The early score seemed to settle the team, which had looked disjointed for the first few minutes. From that point on, the U.S. dominated, pressuring and often overwhelming the Paraguayan defense with speed and precise passing. After thirty minutes, Pulisic crossed the ball to Folarin Balogun, who scored. Balogun grew up in England and came through the English youth system, but was eligible to represent the U.S. by virtue of having been born while his mother was on vacation in New York. He was regarded as a promising prospect in England, and when he decided to play for the U.S., after heavy recruitment, it was a coup. He is just the sort of goalscorer that the U.S. has often lacked. “At a certain point you need a guy to put the team on his back,” Leander Schaerlaeckens, author of “The Long Game: U.S. Men’s Soccer and Its Savage, Four-Decade Journey to the Top, or Thereabouts,” told me a few hours before the game. For all of Pulisic’s dazzling skills, he was at his best when he didn’t have to be that guy. “When push comes to shove, the basic chemistry of winning games is, who’s the guy who’s going to take charge?” In Balogun, it seemed Pochettino had found his answer.
Twenty minutes later, Balogun scored again, after shaking off a tackle and sending the ball just inside the goalpost. By halftime, the U.S. had controlled the ball for more than seventy per cent of the game and was up 3–0. It was by far the best the team had played since the current coach, Mauricio Pochettino, arrived two years ago, after coaching several high-profile club teams in Europe—and perhaps the best half the team had ever played at a World Cup. It was, at least, hard to imagine them playing any better. The Paraguay players looked stunned. They came into the tournament known for their defense, but, under the attacking pressure of the U.S., had to resort to fouling to slow the Americans down.
As the U.S. squad transitioned into a more conservative game-managing approach, the quality fell off slightly, and Paraguay capitalized on a defensive breakdown to score a goal of their own. Then, in the final seconds of stoppage time, Gio Reyna, who’d come on as a substitute, curled a gorgeous shot off the outside of his boot into the goal. It was a redemption for Reyna, who’d been benched during the previous World Cup and criticized by the team’s coach, Gregg Berhalter, for showing a lack of effort in practice—which led to a sordid drama within the team. Berhalter survived the scandal, but he was eventually fired, following an embarrassing showing at another tournament. Now Reyna was being mobbed by his teammates—including Berhalter’s son, also a member of the squad. The team’s four goals were more than the U.S. scored during the entire 2022 World Cup.
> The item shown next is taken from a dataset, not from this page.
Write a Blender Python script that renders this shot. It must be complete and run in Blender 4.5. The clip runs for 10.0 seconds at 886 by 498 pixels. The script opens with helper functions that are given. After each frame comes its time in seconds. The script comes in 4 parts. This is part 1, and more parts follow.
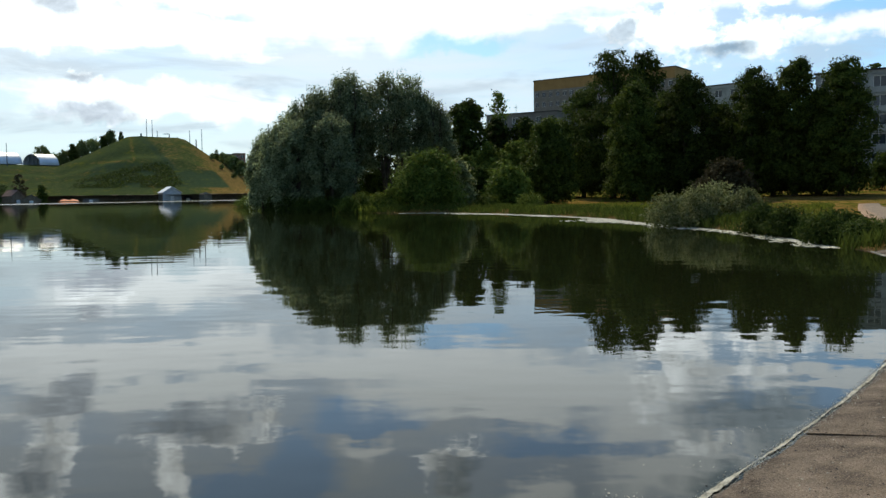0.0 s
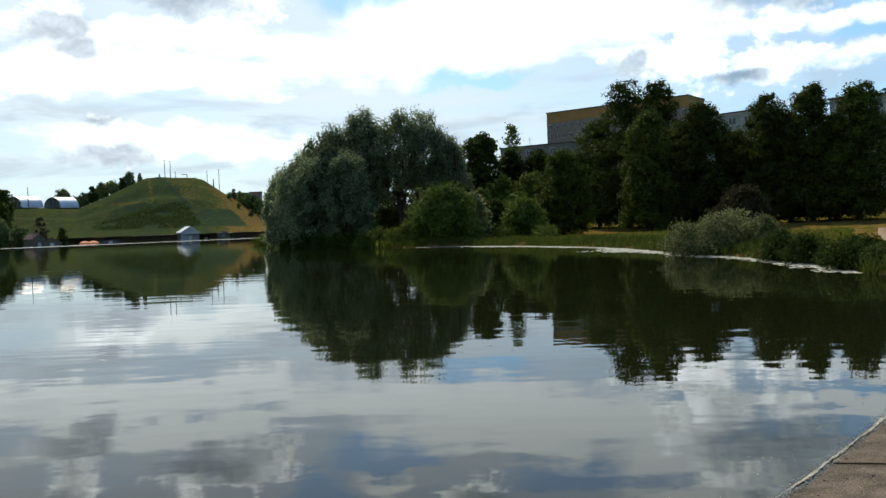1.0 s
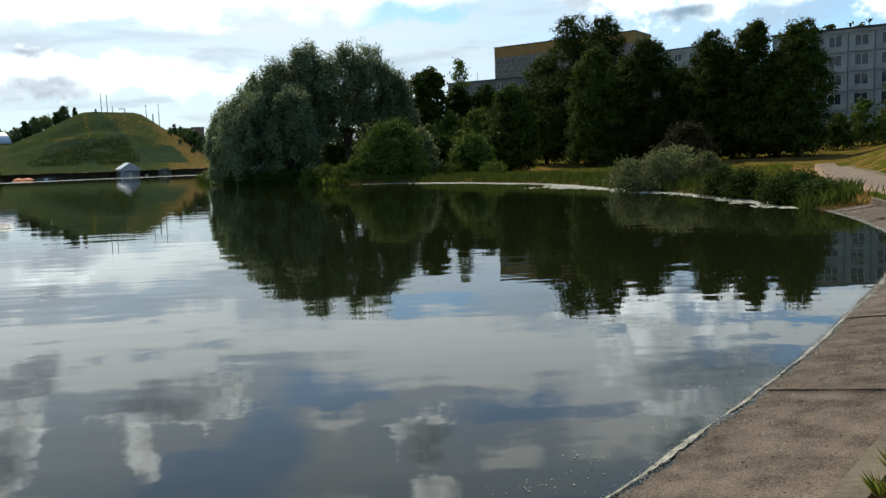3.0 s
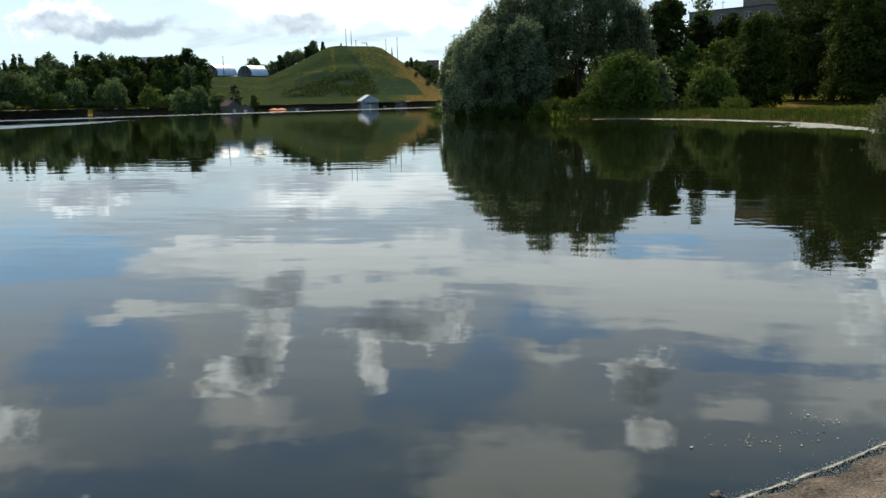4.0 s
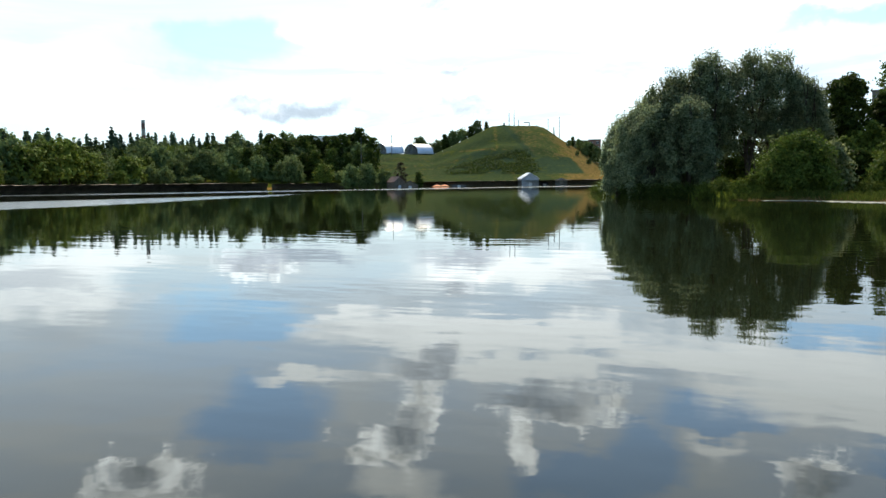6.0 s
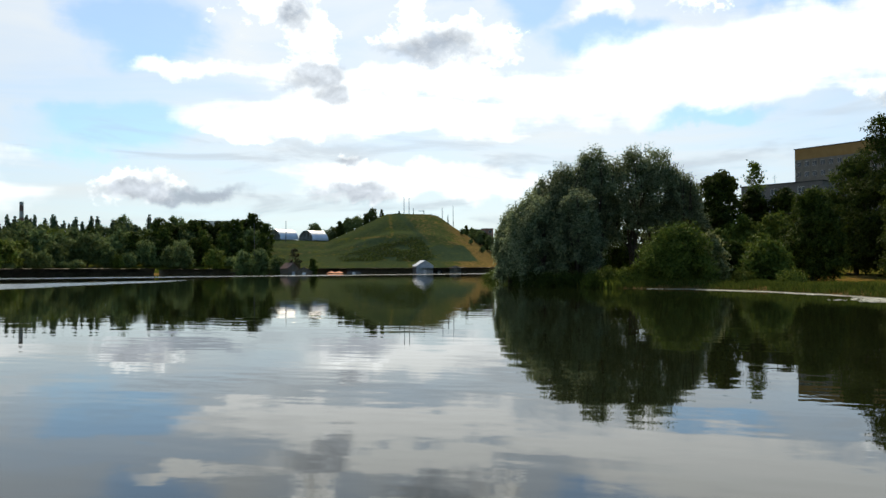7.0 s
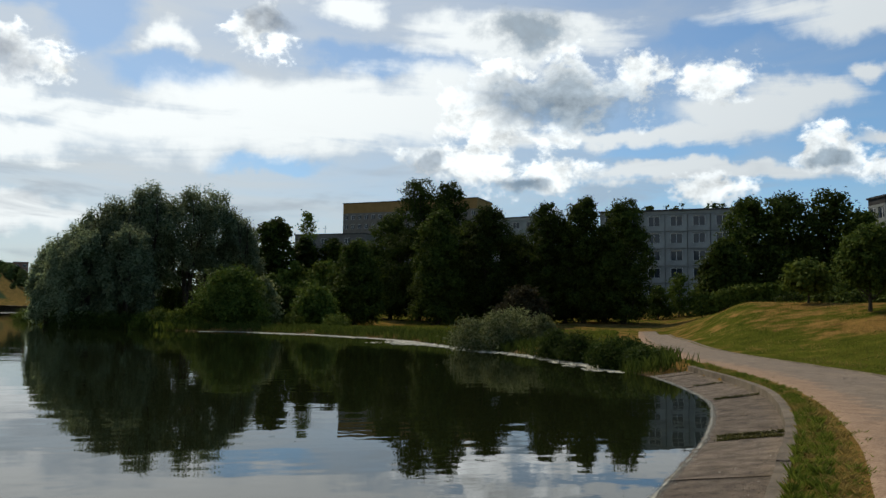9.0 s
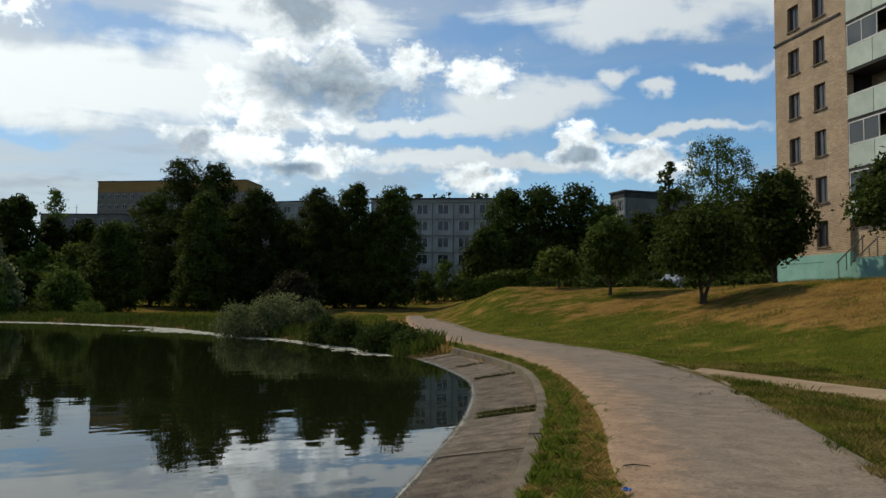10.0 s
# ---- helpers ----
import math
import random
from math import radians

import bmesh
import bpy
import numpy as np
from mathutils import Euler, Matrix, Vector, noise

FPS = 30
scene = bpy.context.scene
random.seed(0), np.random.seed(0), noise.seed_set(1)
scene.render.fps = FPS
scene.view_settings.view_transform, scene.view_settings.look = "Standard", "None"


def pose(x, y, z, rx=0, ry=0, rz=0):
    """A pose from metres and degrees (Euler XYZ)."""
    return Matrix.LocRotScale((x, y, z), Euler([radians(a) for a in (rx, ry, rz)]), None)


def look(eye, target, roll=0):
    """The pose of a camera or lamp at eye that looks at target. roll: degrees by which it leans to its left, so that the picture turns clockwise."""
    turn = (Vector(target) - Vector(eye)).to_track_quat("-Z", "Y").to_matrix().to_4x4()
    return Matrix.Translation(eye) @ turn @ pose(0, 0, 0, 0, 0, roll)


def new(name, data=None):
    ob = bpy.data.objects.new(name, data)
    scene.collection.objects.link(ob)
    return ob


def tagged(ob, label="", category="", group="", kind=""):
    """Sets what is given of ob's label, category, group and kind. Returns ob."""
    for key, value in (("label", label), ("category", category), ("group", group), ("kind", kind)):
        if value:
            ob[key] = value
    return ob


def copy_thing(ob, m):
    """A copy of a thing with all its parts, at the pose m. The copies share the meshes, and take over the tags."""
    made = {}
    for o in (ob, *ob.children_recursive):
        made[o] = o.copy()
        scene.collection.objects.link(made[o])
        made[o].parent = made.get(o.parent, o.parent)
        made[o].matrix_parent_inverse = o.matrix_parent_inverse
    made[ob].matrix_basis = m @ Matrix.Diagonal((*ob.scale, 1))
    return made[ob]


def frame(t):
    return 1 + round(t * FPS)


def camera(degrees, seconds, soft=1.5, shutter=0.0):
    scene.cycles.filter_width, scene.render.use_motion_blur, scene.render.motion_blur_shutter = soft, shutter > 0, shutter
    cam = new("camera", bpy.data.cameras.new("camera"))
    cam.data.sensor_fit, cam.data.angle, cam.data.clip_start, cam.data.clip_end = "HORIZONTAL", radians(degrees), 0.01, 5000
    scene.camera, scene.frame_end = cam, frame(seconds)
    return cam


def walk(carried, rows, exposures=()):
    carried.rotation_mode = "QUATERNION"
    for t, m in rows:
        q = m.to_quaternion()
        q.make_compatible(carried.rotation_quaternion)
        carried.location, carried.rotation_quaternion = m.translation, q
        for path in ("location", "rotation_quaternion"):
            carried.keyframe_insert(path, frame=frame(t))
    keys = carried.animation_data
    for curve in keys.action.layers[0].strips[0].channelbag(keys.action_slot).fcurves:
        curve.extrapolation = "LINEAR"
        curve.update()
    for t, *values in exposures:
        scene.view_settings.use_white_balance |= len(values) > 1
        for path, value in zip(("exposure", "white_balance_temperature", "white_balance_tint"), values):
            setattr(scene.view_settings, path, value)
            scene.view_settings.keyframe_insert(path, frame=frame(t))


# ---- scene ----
cam = camera(57.34, 10.0)
PATH = [
    (0.0, pose(0, 0, 1.9, 85.93, 0.72, 0.50)),
    (0.5, pose(0, 0, 1.9, 86.25, 1.67, 0.92)),
    (1.0, pose(0, 0, 1.9, 88.33, 2.02, 1.62)),
    (1.5, pose(0, 0, 1.9, 88.62, 1.92, 1.38)),
    (2.0, pose(0, 0, 1.9, 87.30, 1.70, -1.78)),
    (2.2, pose(0, 0, 1.9, 87.24, 1.81, -3.05)),
    (3.3, pose(0, 0, 1.9, 82.19, 2.53, -0.48)),
    (3.5, pose(0, 0, 1.9, 81.54, 3.04, 3.03)),
    (4.0, pose(0, 0, 1.9, 79.64, 1.47, 13.88)),
    (4.5, pose(0, 0, 1.9, 77.64, 0.66, 19.67)),
    (5.0, pose(0, 0, 1.9, 75.11, 1.11, 24.31)),
    (5.5, pose(0, 0, 1.9, 79.51, 0.59, 26.46)),
    (5.7, pose(0, 0, 1.9, 82.07, 0.63, 26.17)),
    (6.8, pose(0, 0, 1.9, 90.46, 0.63, 19.96)),
    (7.0, pose(0, 0, 1.9, 91.34, 0.33, 17.67)),
    (7.5, pose(0, 0, 1.9, 93.92, -0.37, 9.12)),
    (8.0, pose(0, 0, 1.9, 94.63, -0.76, -1.26)),
    (8.5, pose(0, 0, 1.9, 94.55, -1.05, -6.75)),
    (9.0, pose(0, 0, 1.9, 94.48, -0.85, -13.07)),
    (9.5, pose(0, 0, 1.9, 94.09, -0.34, -22.08)),
    (10.0, pose(0, 0, 1.9, 93.63, -0.51, -29.17)),
]
EXPOSURES = [(0.0, -0.42, 6400, 6), (3.5, -0.4, 6400, 6), (5.5, 0.2, 6350, 5), (7.0, -0.42, 6700, 9), (8.5, -0.92, 6600, 9), (10.0, -0.94, 6500, 7)]
walk(cam, PATH, EXPOSURES)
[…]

“We need to play with passion and make the fans feel proud about what they are seeing on the field, I think, to create that emotional relationship, and then you will do the rest to try to encourage the people to celebrate,” Pochettino said earlier this week. “We need the support of our fans.” That support should deepen as the public becomes more aware of individual players, as they learn the names not only of Pulisic but of McKennie and Balogun and the rest. Still, as Pochettino pointed out, the quickest way to create those emotional relationships, the sense of being part of something, is to win. “A real dream,” Balogun said to reporters after the match, when asked about his experience. “It’s a dreamy night.” ♦
An earlier version of this article misidentified the participants of the Men in Blazers bus tour.